> PROBLEM: Give the listing again character for character, but drop the images.

> PROVIDED DATA:

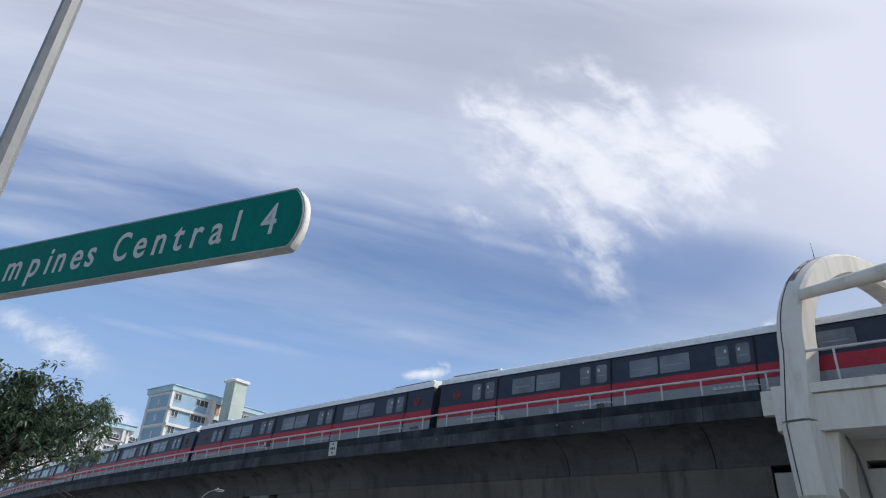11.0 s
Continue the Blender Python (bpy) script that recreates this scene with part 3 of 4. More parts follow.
def carriage(cab=0):
    """One metro car, x along the track; cab: -1 or 1 for the end that carries a driver's front."""
    car = empty("metro_car", pose(0, 0, 0), "metro car, black upper side, red stripe, grey skirt, white roof", "train car", "cars of one train")
    xa, xb = -11.25, 11.25
    if cab < 0:
        xa = -11.52
    if cab > 0:
        xb = 11.52
    part("body", loft(bmesh.new(), [[Vector((x, sg * (y_side(z) - 0.02), z)) for sg, z in ((-1, 0.95), (-1, 1.3), (-1, TOP), (1, TOP), (1, 1.3), (1, 0.95))] for x in (xa, xb)]), M_TRAINBLACK, car)
    part("roof", loft(bmesh.new(), [roof_profile(x, d) for x, d in ((max(xa, -11.3), 0.02), (xa + 0.5, 0), (xb - 0.5, 0), (min(xb, 11.3), 0.02))]), M_TRAINROOF, car, "off-white roof", smooth=False)
    for sg in (-1, 1):
        part("skirt", slab(bmesh.new(), xa, xb, 0.93, 1.58, -0.01, 0.012, sg), M_TRAINGREY, car, "grey lower panel")
        part("stripe", slab(bmesh.new(), xa, xb, 1.583, 2.15, -0.01, 0.012, sg), M_TRAINRED, car, "red stripe")
        part("gutter", slab(bmesh.new(), xa, xb, TOP - 0.05, TOP - 0.02, -0.01, 0.03, sg), M_BLACK, car)
        for cx in (-8.6, -2.87, 2.87, 8.6):
            for a, b in ((-0.76, -0.005), (0.005, 0.76)):
                bm = slab(bmesh.new(), cx + a, cx + b, 2.154, TOP - 0.12, 0.0, 0.022, sg)
                leaf = part("door", bm, M_TRAINBLACK, car)
                part("red_band", slab(bmesh.new(), cx + a, cx + b, 1.586, 2.15, 0.012, 0.026, sg), M_TRAINRED, leaf)
                part("lower_panel", slab(bmesh.new(), cx + a, cx + b, 1.0, 1.58, 0.012, 0.026, sg), M_TRAINGREY, leaf)
                mid = cx + (a + b) / 2
                part("door_rim", rounded_pane(mid - 0.255, mid + 0.255, 2.26, 3.08, 0.028, sg, 0.11), M_UNDER, leaf)
                part("door_window", rounded_pane(mid - 0.23, mid + 0.23, 2.285, 3.055, 0.034, sg), M_GLASS, leaf)
                st = mid + (0.13 if a < -0.1 else -0.13)
                part("sticker", slab(bmesh.new(), st - 0.045, st + 0.045, 2.78, 2.90, 0.03, 0.037, sg), M_SIGNWHITE, leaf)
                # bar on the glass, painted as light seen through the car
                part("see_through_light", slab(bmesh.new(), mid - 0.17, mid + 0.17, 2.56, 2.60, 0.03, 0.036, sg), M_PANELIGHT, leaf)
            part("door_post", slab(bmesh.new(), cx + 0.77, cx + 0.83, 0.97, TOP - 0.1, 0.0, 0.03, sg), M_BLACK, car)
            bm = bmesh.new()
            for k in range(8):
                slab(bm, cx - 0.84 + k * 0.21, cx - 0.84 + k * 0.21 + 0.14, 1.37, 1.43, 0.0, 0.06, sg)
            slab(bm, cx - 0.85, cx + 0.85, 1.34, 1.37, 0.0, 0.05, sg)
            part("sill", bm, M_GALV, car)
        for cx in (-5.73, 0.0, 5.73):
            for a, b in ((-1.24, -0.05), (0.05, 1.24)):
                pane = part("window", rounded_pane(cx + a, cx + b, 2.30, 3.04, 0.018, sg, 0.05), M_GLASS, car)
                # same painted line of see-through light, laid on the outside of the pane
                part("see_through_light", slab(bmesh.new(), cx + a + 0.12, cx + a + 0.95, 2.60, 2.635, 0.01, 0.021, sg), M_PANELIGHT, pane)
        for lx in (-10.2, 10.2):
            bm = bmesh.new()
            n = 20
            rings = [[Vector((lx + r * math.cos(2 * math.pi * k / n), sg * (y_side(2.66 + r * math.sin(2 * math.pi * k / n)) + o), 2.66 + r * math.sin(2 * math.pi * k / n))) for k in range(n)] for r, o in ((0.21, -0.01), (0.21, 0.012), (0.17, 0.012), (0.17, -0.01))]
            loft(bm, rings, True, False)
            for z in (2.62, 2.70):
                slab(bm, lx - 0.2, lx + 0.2, z - 0.025, z + 0.025, -0.01, 0.014, sg)
            part("emblem", bm, M_EMBLEM, car, "red ring emblem")
        part("gutter_bracket", slab(bmesh.new(), -0.16, 0.16, TOP - 0.02, TOP + 0.09, 0.0, 0.05, sg), M_TRAINWHITE, car)
        part("vent_grille", slab(bmesh.new(), 9.95, 10.5, 1.22, 1.36, 0.0, 0.02, sg), M_UNDER, car)
    for cx in (-9.4, 9.4):
        part("air_conditioner", box(bmesh.new(), cx - 1.5, cx + 1.5, -1.18, 1.18, TOP + 0.30, TOP + 0.52, 0.04), M_TRAINROOF, car)
        part("roof_grille", box(bmesh.new(), cx - 1.3, cx + 1.3, -1.19, 1.19, TOP + 0.45, TOP + 0.485), M_UNDER, car)
    part("underframe", box(bmesh.new(), -10.2, 10.2, -1.35, 1.35, 0.62, 0.94, 0.03), M_UNDER, car)
    for bx in (-7.6, 7.6):
        bm = box(bmesh.new(), bx - 1.6, bx + 1.6, -1.1, 1.1, 0.40, 0.62, 0.05)
        for wx in (-1.05, 1.05):
            for wy in (-0.72, 0.72):
                bmesh.ops.create_cone(bm, cap_ends=True, segments=20, radius1=0.41, radius2=0.41, depth=0.13, matrix=Matrix.Translation((bx + wx, wy, 0.87)) @ Matrix.Rotation(radians(90), 4, "X"))
        part("bogie", bm, M_UNDER, car)
    for e in (-1, 1):
        if e != cab:
            x0, x1 = sorted((e * 11.2, e * 11.49))
            bm = bmesh.new()
            secs = []
            for k in range(7):
                g = 0.0 if k % 2 else 0.07
                w, top = 1.30 - g, 3.62 - g
                secs.append([Vector((x0 + (x1 - x0) * k / 6, y, z)) for y, z in ((-w, 0.95), (-w, top - 0.42), (-w + 0.12, top - 0.16), (-w + 0.42, top), (w - 0.42, top), (w - 0.12, top - 0.16), (w, top - 0.42), (w, 0.95))])
            part("gangway", loft(bm, secs), M_BLACK, car, "black folded bellows between cars")
    if cab:
        cab_front(car, cab)
    return car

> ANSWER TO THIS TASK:
11.0 s
Continue the Blender Python (bpy) script that recreates this scene with part 3 of 4. More parts follow.
def carriage(cab=0):
    """One metro car, x along the track; cab: -1 or 1 for the end that carries a driver's front."""
    car = empty("metro_car", pose(0, 0, 0), "metro car, black upper side, red stripe, grey skirt, white roof", "train car", "cars of one train")
    xa, xb = -11.25, 11.25
    if cab < 0:
        xa = -11.52
    if cab > 0:
        xb = 11.52
    part("body", loft(bmesh.new(), [[Vector((x, sg * (y_side(z) - 0.02), z)) for sg, z in ((-1, 0.95), (-1, 1.3), (-1, TOP), (1, TOP), (1, 1.3), (1, 0.95))] for x in (xa, xb)]), M_TRAINBLACK, car)
    part("roof", loft(bmesh.new(), [roof_profile(x, d) for x, d in ((max(xa, -11.3), 0.02), (xa + 0.5, 0), (xb - 0.5, 0), (min(xb, 11.3), 0.02))]), M_TRAINROOF, car, "off-white roof", smooth=False)
    for sg in (-1, 1):
        part("skirt", slab(bmesh.new(), xa, xb, 0.93, 1.58, -0.01, 0.012, sg), M_TRAINGREY, car, "grey lower panel")
        part("stripe", slab(bmesh.new(), xa, xb, 1.583, 2.15, -0.01, 0.012, sg), M_TRAINRED, car, "red stripe")
        part("gutter", slab(bmesh.new(), xa, xb, TOP - 0.05, TOP - 0.02, -0.01, 0.03, sg), M_BLACK, car)
        for cx in (-8.6, -2.87, 2.87, 8.6):
            for a, b in ((-0.76, -0.005), (0.005, 0.76)):
                bm = slab(bmesh.new(), cx + a, cx + b, 2.154, TOP - 0.12, 0.0, 0.022, sg)
                leaf = part("door", bm, M_TRAINBLACK, car)
                part("red_band", slab(bmesh.new(), cx + a, cx + b, 1.586, 2.15, 0.012, 0.026, sg), M_TRAINRED, leaf)
                part("lower_panel", slab(bmesh.new(), cx + a, cx + b, 1.0, 1.58, 0.012, 0.026, sg), M_TRAINGREY, leaf)
                mid = cx + (a + b) / 2
                part("door_rim", rounded_pane(mid - 0.255, mid + 0.255, 2.26, 3.08, 0.028, sg, 0.11), M_UNDER, leaf)
                part("door_window", rounded_pane(mid - 0.23, mid + 0.23, 2.285, 3.055, 0.034, sg), M_GLASS, leaf)
                st = mid + (0.13 if a < -0.1 else -0.13)
                part("sticker", slab(bmesh.new(), st - 0.045, st + 0.045, 2.78, 2.90, 0.03, 0.037, sg), M_SIGNWHITE, leaf)
                # bar on the glass, painted as light seen through the car
                part("see_through_light", slab(bmesh.new(), mid - 0.17, mid + 0.17, 2.56, 2.60, 0.03, 0.036, sg), M_PANELIGHT, leaf)
            part("door_post", slab(bmesh.new(), cx + 0.77, cx + 0.83, 0.97, TOP - 0.1, 0.0, 0.03, sg), M_BLACK, car)
            bm = bmesh.new()
            for k in range(8):
                slab(bm, cx - 0.84 + k * 0.21, cx - 0.84 + k * 0.21 + 0.14, 1.37, 1.43, 0.0, 0.06, sg)
            slab(bm, cx - 0.85, cx + 0.85, 1.34, 1.37, 0.0, 0.05, sg)
            part("sill", bm, M_GALV, car)
        for cx in (-5.73, 0.0, 5.73):
            for a, b in ((-1.24, -0.05), (0.05, 1.24)):
                pane = part("window", rounded_pane(cx + a, cx + b, 2.30, 3.04, 0.018, sg, 0.05), M_GLASS, car)
                # same painted line of see-through light, laid on the outside of the pane
                part("see_through_light", slab(bmesh.new(), cx + a + 0.12, cx + a + 0.95, 2.60, 2.635, 0.01, 0.021, sg), M_PANELIGHT, pane)
        for lx in (-10.2, 10.2):
            bm = bmesh.new()
            n = 20
            rings = [[Vector((lx + r * math.cos(2 * math.pi * k / n), sg * (y_side(2.66 + r * math.sin(2 * math.pi * k / n)) + o), 2.66 + r * math.sin(2 * math.pi * k / n))) for k in range(n)] for r, o in ((0.21, -0.01), (0.21, 0.012), (0.17, 0.012), (0.17, -0.01))]
            loft(bm, rings, True, False)
            for z in (2.62, 2.70):
                slab(bm, lx - 0.2, lx + 0.2, z - 0.025, z + 0.025, -0.01, 0.014, sg)
            part("emblem", bm, M_EMBLEM, car, "red ring emblem")
        part("gutter_bracket", slab(bmesh.new(), -0.16, 0.16, TOP - 0.02, TOP + 0.09, 0.0, 0.05, sg), M_TRAINWHITE, car)
        part("vent_grille", slab(bmesh.new(), 9.95, 10.5, 1.22, 1.36, 0.0, 0.02, sg), M_UNDER, car)
    for cx in (-9.4, 9.4):
        part("air_conditioner", box(bmesh.new(), cx - 1.5, cx + 1.5, -1.18, 1.18, TOP + 0.30, TOP + 0.52, 0.04), M_TRAINROOF, car)
        part("roof_grille", box(bmesh.new(), cx - 1.3, cx + 1.3, -1.19, 1.19, TOP + 0.45, TOP + 0.485), M_UNDER, car)
    part("underframe", box(bmesh.new(), -10.2, 10.2, -1.35, 1.35, 0.62, 0.94, 0.03), M_UNDER, car)
    for bx in (-7.6, 7.6):
        bm = box(bmesh.new(), bx - 1.6, bx + 1.6, -1.1, 1.1, 0.40, 0.62, 0.05)
        for wx in (-1.05, 1.05):
            for wy in (-0.72, 0.72):
                bmesh.ops.create_cone(bm, cap_ends=True, segments=20, radius1=0.41, radius2=0.41, depth=0.13, matrix=Matrix.Translation((bx + wx, wy, 0.87)) @ Matrix.Rotation(radians(90), 4, "X"))
        part("bogie", bm, M_UNDER, car)
    for e in (-1, 1):
        if e != cab:
            x0, x1 = sorted((e * 11.2, e * 11.49))
            bm = bmesh.new()
            secs = []
            for k in range(7):
                g = 0.0 if k % 2 else 0.07
                w, top = 1.30 - g, 3.62 - g
                secs.append([Vector((x0 + (x1 - x0) * k / 6, y, z)) for y, z in ((-w, 0.95), (-w, top - 0.42), (-w + 0.12, top - 0.16), (-w + 0.42, top), (w - 0.42, top), (w - 0.12, top - 0.16), (w, top - 0.42), (w, 0.95))])
            part("gangway", loft(bm, secs), M_BLACK, car, "black folded bellows between cars")
    if cab:
        cab_front(car, cab)
    return car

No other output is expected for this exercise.